Why Google May Lose Its Search Dominance to ChatGPT

Published On Sat May 13 2023
Why Google May Lose Its Search Dominance to ChatGPT

Google Losing Search Dominance to ChatGPT?

Google has been the dominant force in online search for several years now, but with the rapid rise in adoption of OpenAI’s ChatGPT, some investors are worried that this could change soon. Microsoft is incorporating ChatGPT into its Bing search engine, which could represent a potential threat to Google's market share.

The concerns over Google's search business prompted Michael Lippert, portfolio manager at Baron Opportunity Fund, to reduce his exposure to Alphabet. While Google has nearly 85% of worldwide market share in internet search, according to Statista data, Bing's share stands at 8.9%. Alphabet gets a far greater share of revenue from online search and advertising than Microsoft.

The rapid adoption of ChatGPT by Bing has some investors worried that Google is at risk of losing clicks to Microsoft. On Monday, the shares fell as much as 4% on a report that Samsung Electronics has considered replacing Google with Bing as the default search engine on its devices. That followed a 12% decline over two days in February after a demonstration of Google’s home-grown chatbot service Bard raised questions about its accuracy.

Search is a huge deal for Alphabet.

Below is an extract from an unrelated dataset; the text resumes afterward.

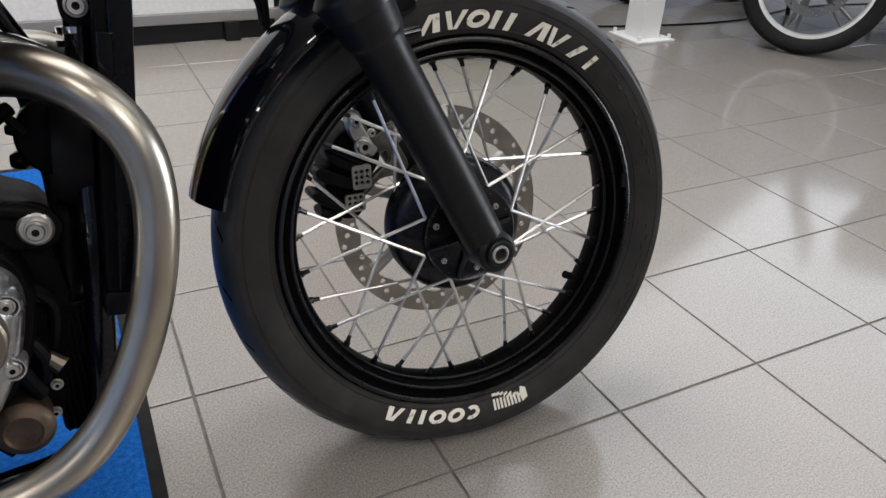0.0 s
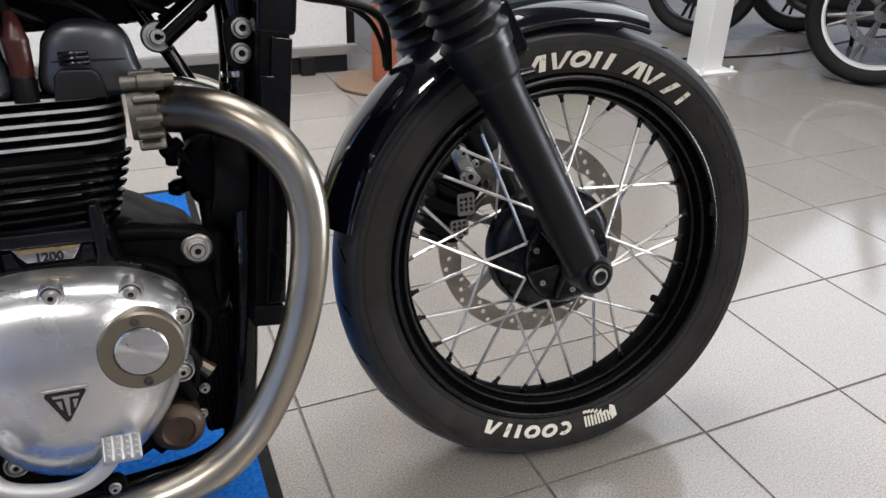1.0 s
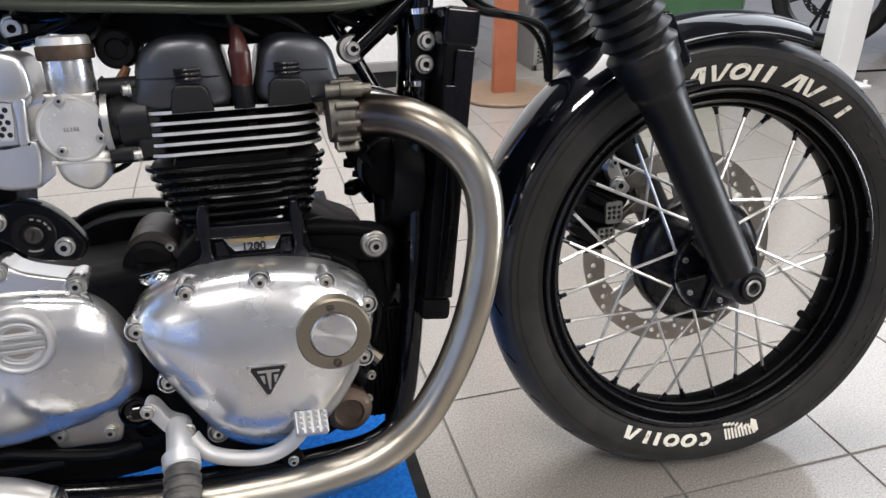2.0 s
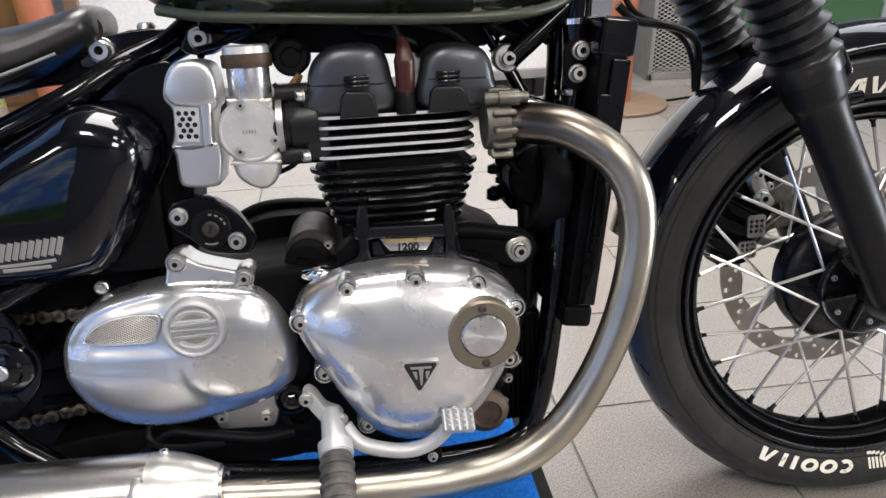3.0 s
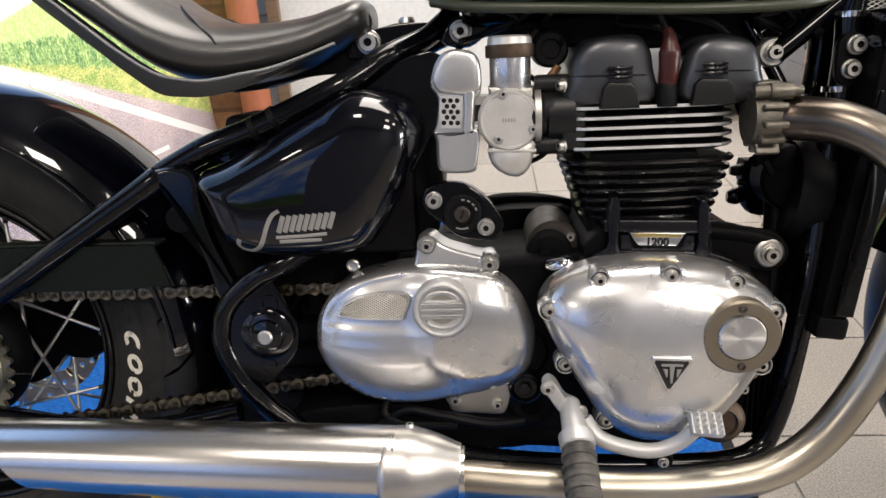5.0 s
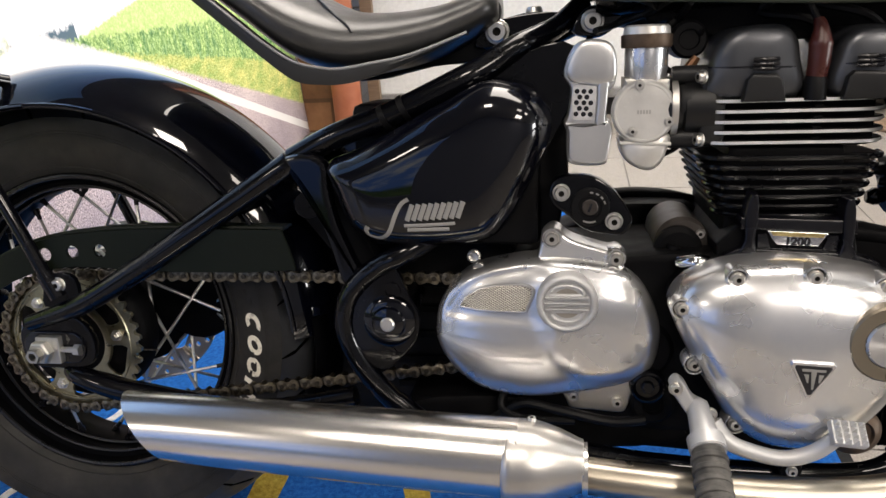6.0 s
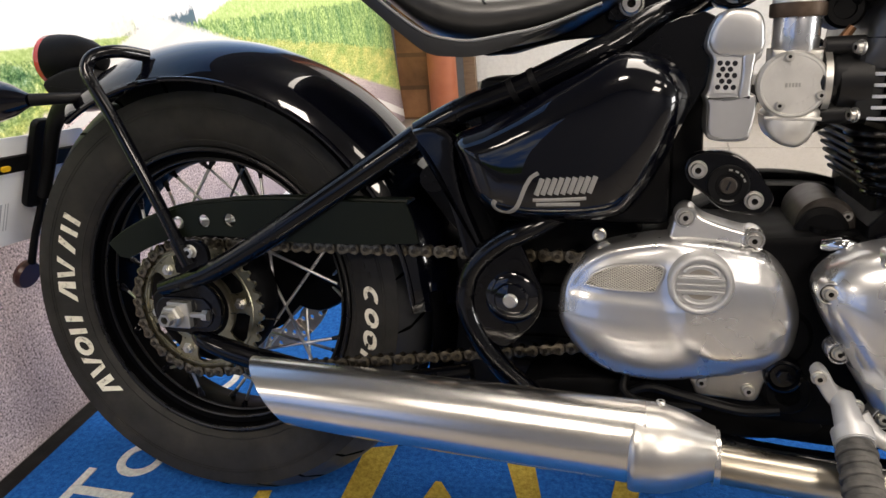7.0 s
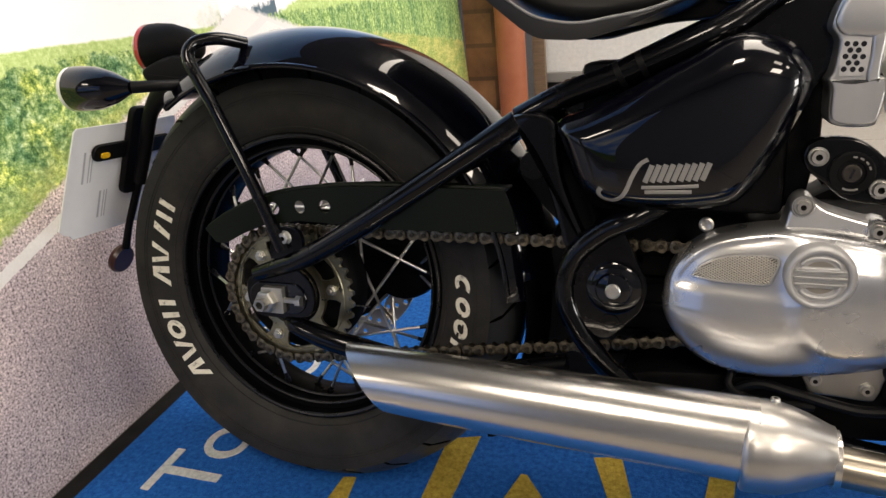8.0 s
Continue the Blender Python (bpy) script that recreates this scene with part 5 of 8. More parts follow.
for i in range(6):
    z = 0.6145 if i == 0 else 0.6045 - (i - 1) * 0.0107
    x0 = 0.914 if i == 0 else 0.7965
    front_edge = [(x0 + 0.002, -0.079), (x0 + 0.010, -0.0835), (x0 + 0.022, -0.085), (0.935, -0.086), (0.952, -0.082), (0.964, -0.072), (0.972, -0.058)]
    fin = part("cooling_fin", plan_bm([(0.972, 0.11), (x0, 0.11), (x0, -0.060)] + front_edge, z - 0.0026, z + 0.0026), satin_black, head)
    part("fin_edge", plan_bm([(x, y + 0.012) for x, y in reversed(front_edge)] + [(x, y - 0.0016) for x, y in front_edge], z - 0.0017, z + 0.0017, 0.0004), bright_cut, fin, "machined bright fin edge")
for i in range(5):
    part("fin_web", box_bm(0.896, 0.906, -0.083, -0.06, 0.558 + 0.011 * i, 0.566 + 0.011 * i, 0.001), satin_black, head)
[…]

Last year, 57% of the company’s revenue was derived from “Google Search & Other”, according to data compiled by Bloomberg. For Microsoft, 5.8% of its 2022 revenue came from search advertising.

The best-case scenario for Alphabet is that it maintains its market share, and because it is already starting from a very strong position, it has a lot to lose. The perception surrounding AI has eclipsed the real near-term financial impact. AI isn’t driving revenue yet, and it’s too early to tell what things will look like over the longer term.

While analysts say it may be a while before AI technology becomes a meaningful driver of search-related revenue, the majority view Alphabet as being well positioned for the long term despite early missteps. Alphabet is trading below its 10-year average multiple and is the only one of the four priced at a discount to the Nasdaq 100. As investors, we like to invest in companies with good balance sheets and the ability to play through headwinds. Alphabet fits that category.